_PROBLEM TO WORK ON_: The material below should be written out in full and exactly; pictures stay out of the copy.

Stored data:

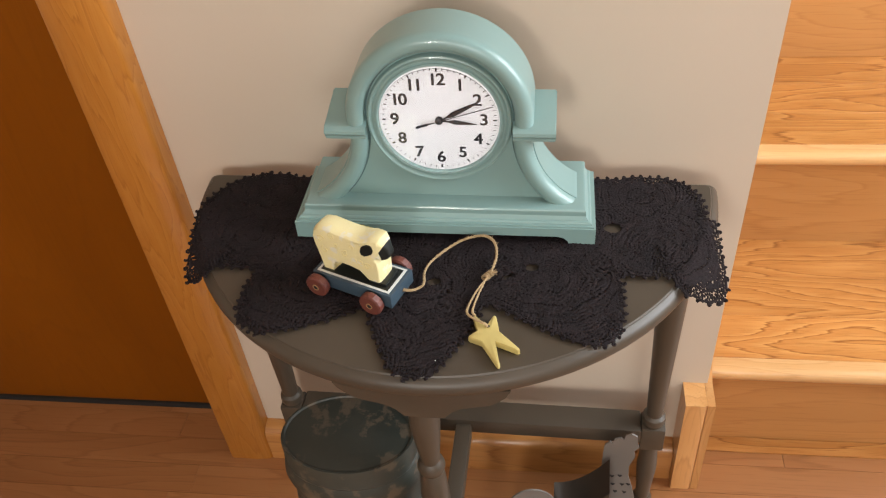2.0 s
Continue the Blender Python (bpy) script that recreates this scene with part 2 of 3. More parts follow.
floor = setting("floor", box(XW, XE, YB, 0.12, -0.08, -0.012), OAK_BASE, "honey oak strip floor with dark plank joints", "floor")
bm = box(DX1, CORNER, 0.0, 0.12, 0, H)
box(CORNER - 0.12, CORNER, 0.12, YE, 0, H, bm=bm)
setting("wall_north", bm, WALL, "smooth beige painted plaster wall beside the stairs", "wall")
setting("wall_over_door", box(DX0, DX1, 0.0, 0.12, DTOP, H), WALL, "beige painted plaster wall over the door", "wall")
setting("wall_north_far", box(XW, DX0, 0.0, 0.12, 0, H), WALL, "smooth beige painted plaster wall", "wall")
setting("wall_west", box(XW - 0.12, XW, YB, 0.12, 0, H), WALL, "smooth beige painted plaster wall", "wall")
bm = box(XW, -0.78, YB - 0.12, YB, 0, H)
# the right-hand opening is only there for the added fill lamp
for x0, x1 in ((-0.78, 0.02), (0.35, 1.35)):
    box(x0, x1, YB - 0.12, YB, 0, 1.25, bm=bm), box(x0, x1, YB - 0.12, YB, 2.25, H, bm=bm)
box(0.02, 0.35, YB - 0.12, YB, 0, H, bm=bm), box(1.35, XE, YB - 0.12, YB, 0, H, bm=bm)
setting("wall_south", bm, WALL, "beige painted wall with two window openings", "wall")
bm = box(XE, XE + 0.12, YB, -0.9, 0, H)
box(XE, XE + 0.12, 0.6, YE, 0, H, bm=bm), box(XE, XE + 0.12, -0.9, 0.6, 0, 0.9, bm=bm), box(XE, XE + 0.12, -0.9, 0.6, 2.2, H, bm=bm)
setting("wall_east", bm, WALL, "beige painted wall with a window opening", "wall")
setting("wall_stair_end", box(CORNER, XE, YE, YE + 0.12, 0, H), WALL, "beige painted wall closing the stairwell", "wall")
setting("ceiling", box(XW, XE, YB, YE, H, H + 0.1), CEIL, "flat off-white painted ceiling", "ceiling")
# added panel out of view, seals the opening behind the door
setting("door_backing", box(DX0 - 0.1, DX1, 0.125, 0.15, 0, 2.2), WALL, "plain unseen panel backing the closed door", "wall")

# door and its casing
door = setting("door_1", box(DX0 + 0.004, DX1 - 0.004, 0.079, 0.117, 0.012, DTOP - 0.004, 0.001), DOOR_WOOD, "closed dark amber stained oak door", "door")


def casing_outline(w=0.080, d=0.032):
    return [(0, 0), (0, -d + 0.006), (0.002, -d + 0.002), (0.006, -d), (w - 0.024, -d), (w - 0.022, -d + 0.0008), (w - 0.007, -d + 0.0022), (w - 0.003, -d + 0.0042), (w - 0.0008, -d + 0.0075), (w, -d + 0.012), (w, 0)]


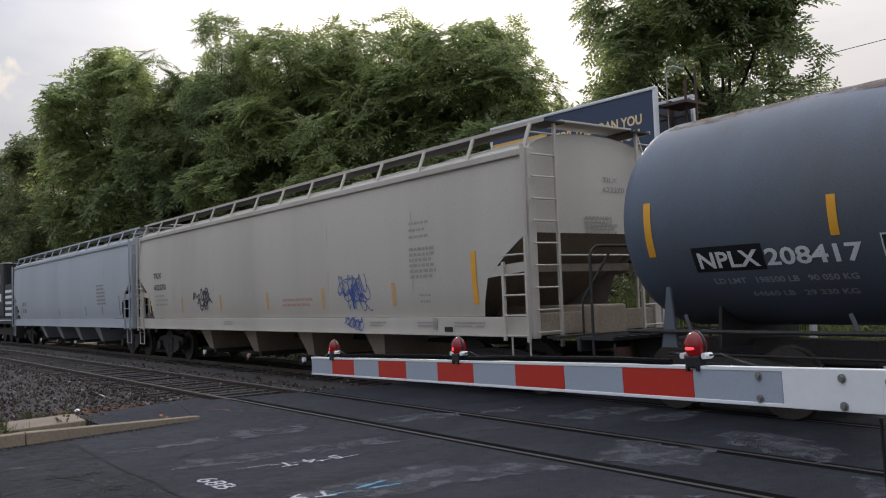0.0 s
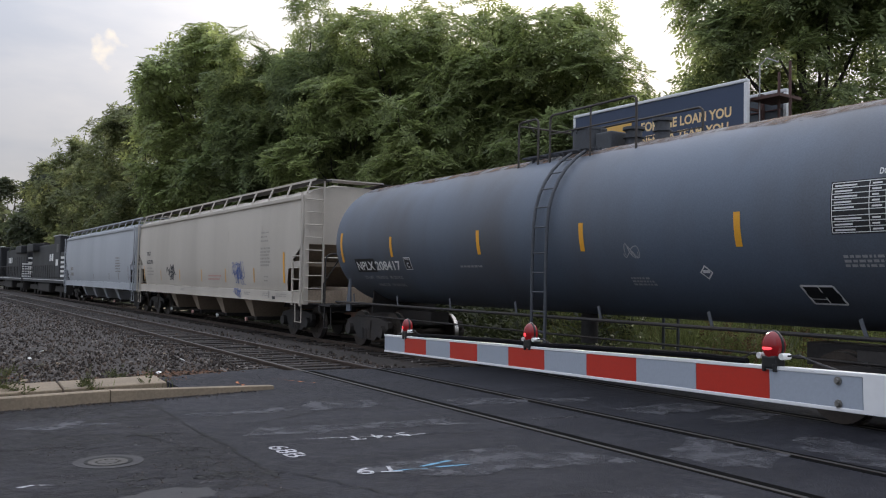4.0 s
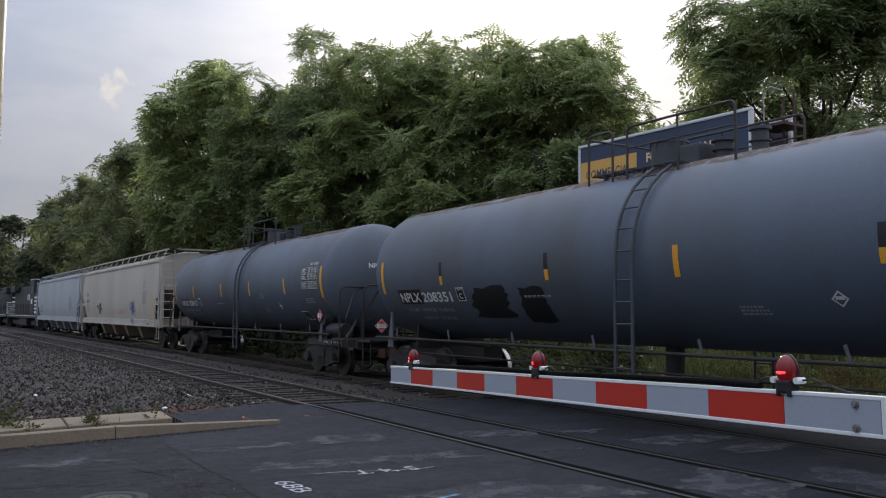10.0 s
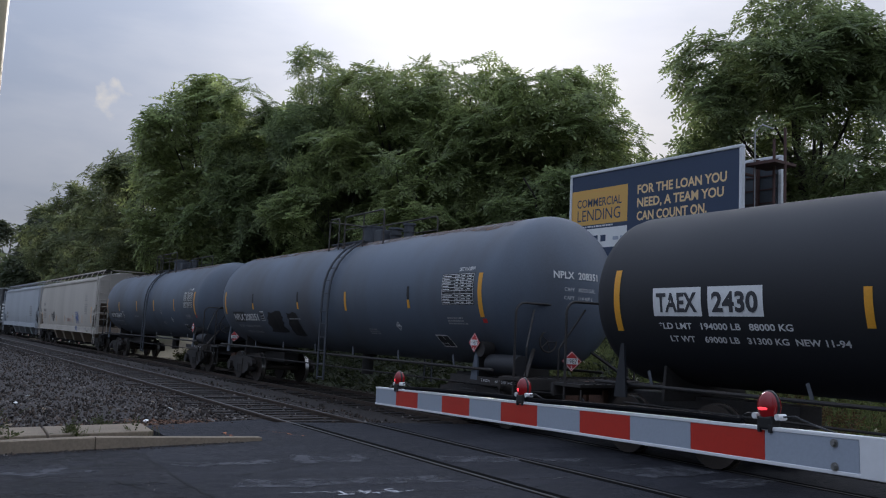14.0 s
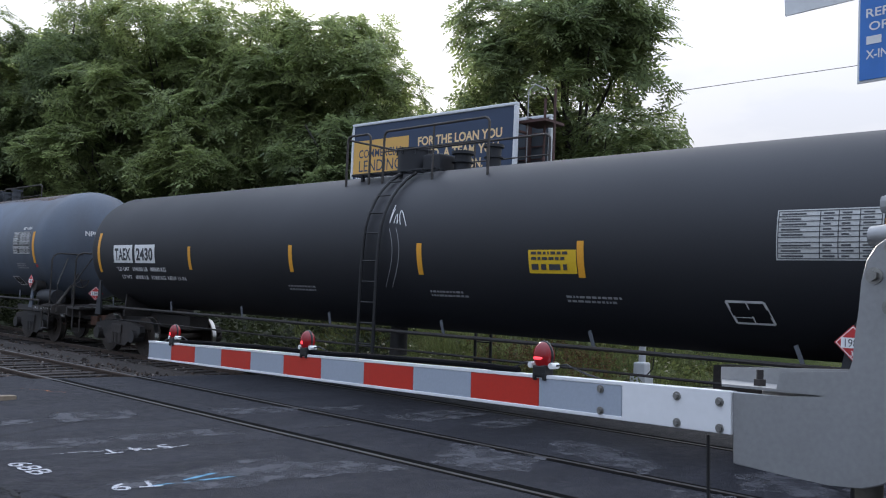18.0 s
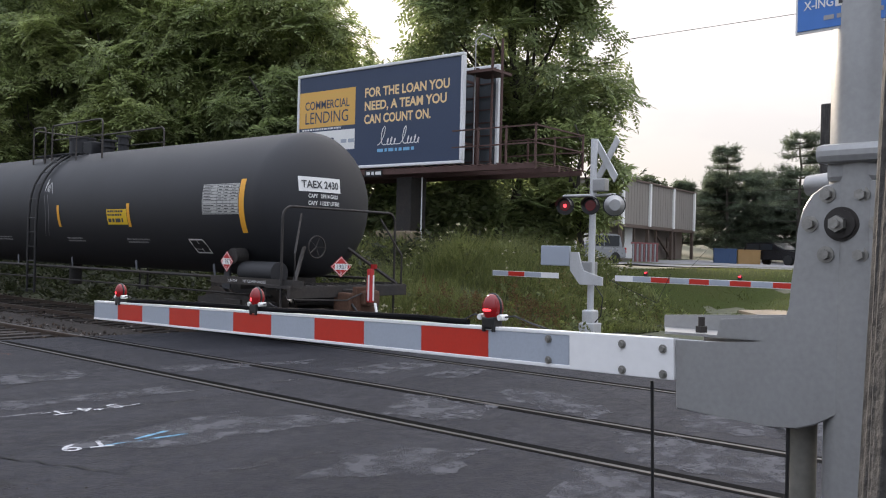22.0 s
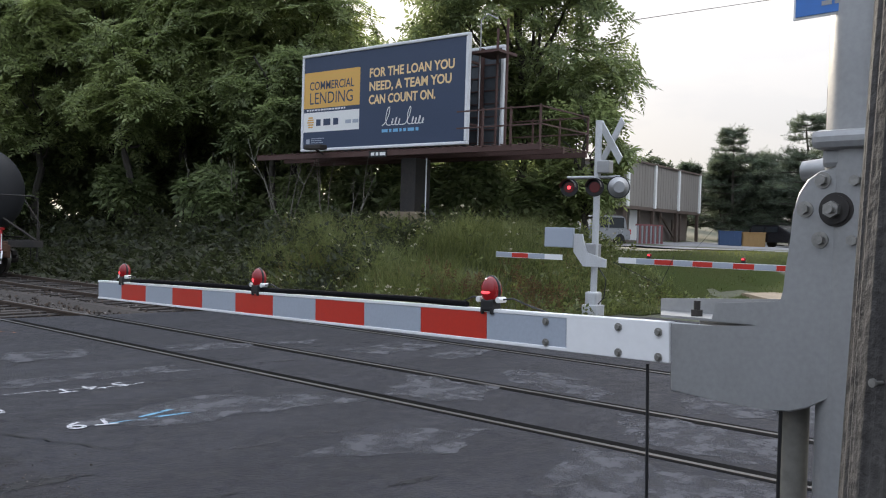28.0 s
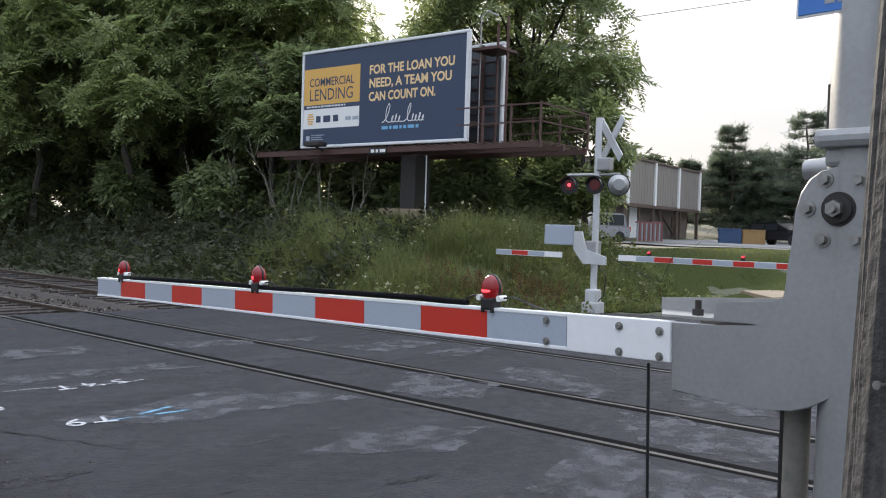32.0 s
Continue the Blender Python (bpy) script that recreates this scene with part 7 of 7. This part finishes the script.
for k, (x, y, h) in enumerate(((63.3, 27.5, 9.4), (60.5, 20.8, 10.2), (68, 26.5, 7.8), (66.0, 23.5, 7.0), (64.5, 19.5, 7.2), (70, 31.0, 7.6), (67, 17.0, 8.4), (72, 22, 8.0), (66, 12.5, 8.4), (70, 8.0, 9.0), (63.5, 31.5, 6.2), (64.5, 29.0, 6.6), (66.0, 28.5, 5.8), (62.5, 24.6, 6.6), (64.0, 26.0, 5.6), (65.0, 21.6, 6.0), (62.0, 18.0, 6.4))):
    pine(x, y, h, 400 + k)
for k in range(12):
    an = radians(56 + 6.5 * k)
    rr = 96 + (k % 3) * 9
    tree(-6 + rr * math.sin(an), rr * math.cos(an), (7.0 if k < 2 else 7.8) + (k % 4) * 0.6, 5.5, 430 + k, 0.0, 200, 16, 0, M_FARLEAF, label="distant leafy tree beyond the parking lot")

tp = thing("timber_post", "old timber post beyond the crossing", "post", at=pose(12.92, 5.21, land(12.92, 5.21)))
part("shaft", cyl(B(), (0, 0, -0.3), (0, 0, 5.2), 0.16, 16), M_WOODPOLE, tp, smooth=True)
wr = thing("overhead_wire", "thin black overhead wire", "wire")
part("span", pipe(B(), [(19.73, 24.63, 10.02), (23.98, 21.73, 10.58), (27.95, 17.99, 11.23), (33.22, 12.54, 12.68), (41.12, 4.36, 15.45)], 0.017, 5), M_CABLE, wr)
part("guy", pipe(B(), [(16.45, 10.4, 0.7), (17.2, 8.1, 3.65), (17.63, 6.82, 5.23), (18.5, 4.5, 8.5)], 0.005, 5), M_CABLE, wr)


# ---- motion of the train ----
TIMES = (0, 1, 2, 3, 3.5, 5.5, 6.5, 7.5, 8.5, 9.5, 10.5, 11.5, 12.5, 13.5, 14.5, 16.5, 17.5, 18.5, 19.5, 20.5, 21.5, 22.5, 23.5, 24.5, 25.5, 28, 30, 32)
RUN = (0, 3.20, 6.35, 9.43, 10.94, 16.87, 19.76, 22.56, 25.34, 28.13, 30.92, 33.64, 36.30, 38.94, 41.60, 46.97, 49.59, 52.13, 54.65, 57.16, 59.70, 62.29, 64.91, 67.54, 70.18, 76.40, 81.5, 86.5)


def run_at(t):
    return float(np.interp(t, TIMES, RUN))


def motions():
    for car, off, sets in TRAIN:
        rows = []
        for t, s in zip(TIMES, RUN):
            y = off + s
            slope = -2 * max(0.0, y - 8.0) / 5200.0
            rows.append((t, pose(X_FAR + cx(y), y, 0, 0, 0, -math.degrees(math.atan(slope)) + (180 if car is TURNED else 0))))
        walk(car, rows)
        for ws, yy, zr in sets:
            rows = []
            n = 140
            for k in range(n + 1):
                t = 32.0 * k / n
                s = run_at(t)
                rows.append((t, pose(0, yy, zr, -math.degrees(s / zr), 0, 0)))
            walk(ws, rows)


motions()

_ANSWER IN FULL_:
2.0 s
Continue the Blender Python (bpy) script that recreates this scene with part 2 of 3. More parts follow.
floor = setting("floor", box(XW, XE, YB, 0.12, -0.08, -0.012), OAK_BASE, "honey oak strip floor with dark plank joints", "floor")
bm = box(DX1, CORNER, 0.0, 0.12, 0, H)
box(CORNER - 0.12, CORNER, 0.12, YE, 0, H, bm=bm)
setting("wall_north", bm, WALL, "smooth beige painted plaster wall beside the stairs", "wall")
setting("wall_over_door", box(DX0, DX1, 0.0, 0.12, DTOP, H), WALL, "beige painted plaster wall over the door", "wall")
setting("wall_north_far", box(XW, DX0, 0.0, 0.12, 0, H), WALL, "smooth beige painted plaster wall", "wall")
setting("wall_west", box(XW - 0.12, XW, YB, 0.12, 0, H), WALL, "smooth beige painted plaster wall", "wall")
bm = box(XW, -0.78, YB - 0.12, YB, 0, H)
# the right-hand opening is only there for the added fill lamp
for x0, x1 in ((-0.78, 0.02), (0.35, 1.35)):
    box(x0, x1, YB - 0.12, YB, 0, 1.25, bm=bm), box(x0, x1, YB - 0.12, YB, 2.25, H, bm=bm)
box(0.02, 0.35, YB - 0.12, YB, 0, H, bm=bm), box(1.35, XE, YB - 0.12, YB, 0, H, bm=bm)
setting("wall_south", bm, WALL, "beige painted wall with two window openings", "wall")
bm = box(XE, XE + 0.12, YB, -0.9, 0, H)
box(XE, XE + 0.12, 0.6, YE, 0, H, bm=bm), box(XE, XE + 0.12, -0.9, 0.6, 0, 0.9, bm=bm), box(XE, XE + 0.12, -0.9, 0.6, 2.2, H, bm=bm)
setting("wall_east", bm, WALL, "beige painted wall with a window opening", "wall")
setting("wall_stair_end", box(CORNER, XE, YE, YE + 0.12, 0, H), WALL, "beige painted wall closing the stairwell", "wall")
setting("ceiling", box(XW, XE, YB, YE, H, H + 0.1), CEIL, "flat off-white painted ceiling", "ceiling")
# added panel out of view, seals the opening behind the door
setting("door_backing", box(DX0 - 0.1, DX1, 0.125, 0.15, 0, 2.2), WALL, "plain unseen panel backing the closed door", "wall")

# door and its casing
door = setting("door_1", box(DX0 + 0.004, DX1 - 0.004, 0.079, 0.117, 0.012, DTOP - 0.004, 0.001), DOOR_WOOD, "closed dark amber stained oak door", "door")


def casing_outline(w=0.080, d=0.032):
    return [(0, 0), (0, -d + 0.006), (0.002, -d + 0.002), (0.006, -d), (w - 0.024, -d), (w - 0.022, -d + 0.0008), (w - 0.007, -d + 0.0022), (w - 0.003, -d + 0.0042), (w - 0.0008, -d + 0.0075), (w, -d + 0.012), (w, 0)]


0.0 s
4.0 s
10.0 s
14.0 s
18.0 s
22.0 s
28.0 s
32.0 s
Continue the Blender Python (bpy) script that recreates this scene with part 7 of 7. This part finishes the script.
for k, (x, y, h) in enumerate(((63.3, 27.5, 9.4), (60.5, 20.8, 10.2), (68, 26.5, 7.8), (66.0, 23.5, 7.0), (64.5, 19.5, 7.2), (70, 31.0, 7.6), (67, 17.0, 8.4), (72, 22, 8.0), (66, 12.5, 8.4), (70, 8.0, 9.0), (63.5, 31.5, 6.2), (64.5, 29.0, 6.6), (66.0, 28.5, 5.8), (62.5, 24.6, 6.6), (64.0, 26.0, 5.6), (65.0, 21.6, 6.0), (62.0, 18.0, 6.4))):
    pine(x, y, h, 400 + k)
for k in range(12):
    an = radians(56 + 6.5 * k)
    rr = 96 + (k % 3) * 9
    tree(-6 + rr * math.sin(an), rr * math.cos(an), (7.0 if k < 2 else 7.8) + (k % 4) * 0.6, 5.5, 430 + k, 0.0, 200, 16, 0, M_FARLEAF, label="distant leafy tree beyond the parking lot")

tp = thing("timber_post", "old timber post beyond the crossing", "post", at=pose(12.92, 5.21, land(12.92, 5.21)))
part("shaft", cyl(B(), (0, 0, -0.3), (0, 0, 5.2), 0.16, 16), M_WOODPOLE, tp, smooth=True)
wr = thing("overhead_wire", "thin black overhead wire", "wire")
part("span", pipe(B(), [(19.73, 24.63, 10.02), (23.98, 21.73, 10.58), (27.95, 17.99, 11.23), (33.22, 12.54, 12.68), (41.12, 4.36, 15.45)], 0.017, 5), M_CABLE, wr)
part("guy", pipe(B(), [(16.45, 10.4, 0.7), (17.2, 8.1, 3.65), (17.63, 6.82, 5.23), (18.5, 4.5, 8.5)], 0.005, 5), M_CABLE, wr)


# ---- motion of the train ----
TIMES = (0, 1, 2, 3, 3.5, 5.5, 6.5, 7.5, 8.5, 9.5, 10.5, 11.5, 12.5, 13.5, 14.5, 16.5, 17.5, 18.5, 19.5, 20.5, 21.5, 22.5, 23.5, 24.5, 25.5, 28, 30, 32)
RUN = (0, 3.20, 6.35, 9.43, 10.94, 16.87, 19.76, 22.56, 25.34, 28.13, 30.92, 33.64, 36.30, 38.94, 41.60, 46.97, 49.59, 52.13, 54.65, 57.16, 59.70, 62.29, 64.91, 67.54, 70.18, 76.40, 81.5, 86.5)


def run_at(t):
    return float(np.interp(t, TIMES, RUN))


def motions():
    for car, off, sets in TRAIN:
        rows = []
        for t, s in zip(TIMES, RUN):
            y = off + s
            slope = -2 * max(0.0, y - 8.0) / 5200.0
            rows.append((t, pose(X_FAR + cx(y), y, 0, 0, 0, -math.degrees(math.atan(slope)) + (180 if car is TURNED else 0))))
        walk(car, rows)
        for ws, yy, zr in sets:
            rows = []
            n = 140
            for k in range(n + 1):
                t = 32.0 * k / n
                s = run_at(t)
                rows.append((t, pose(0, yy, zr, -math.degrees(s / zr), 0, 0)))
            walk(ws, rows)


motions()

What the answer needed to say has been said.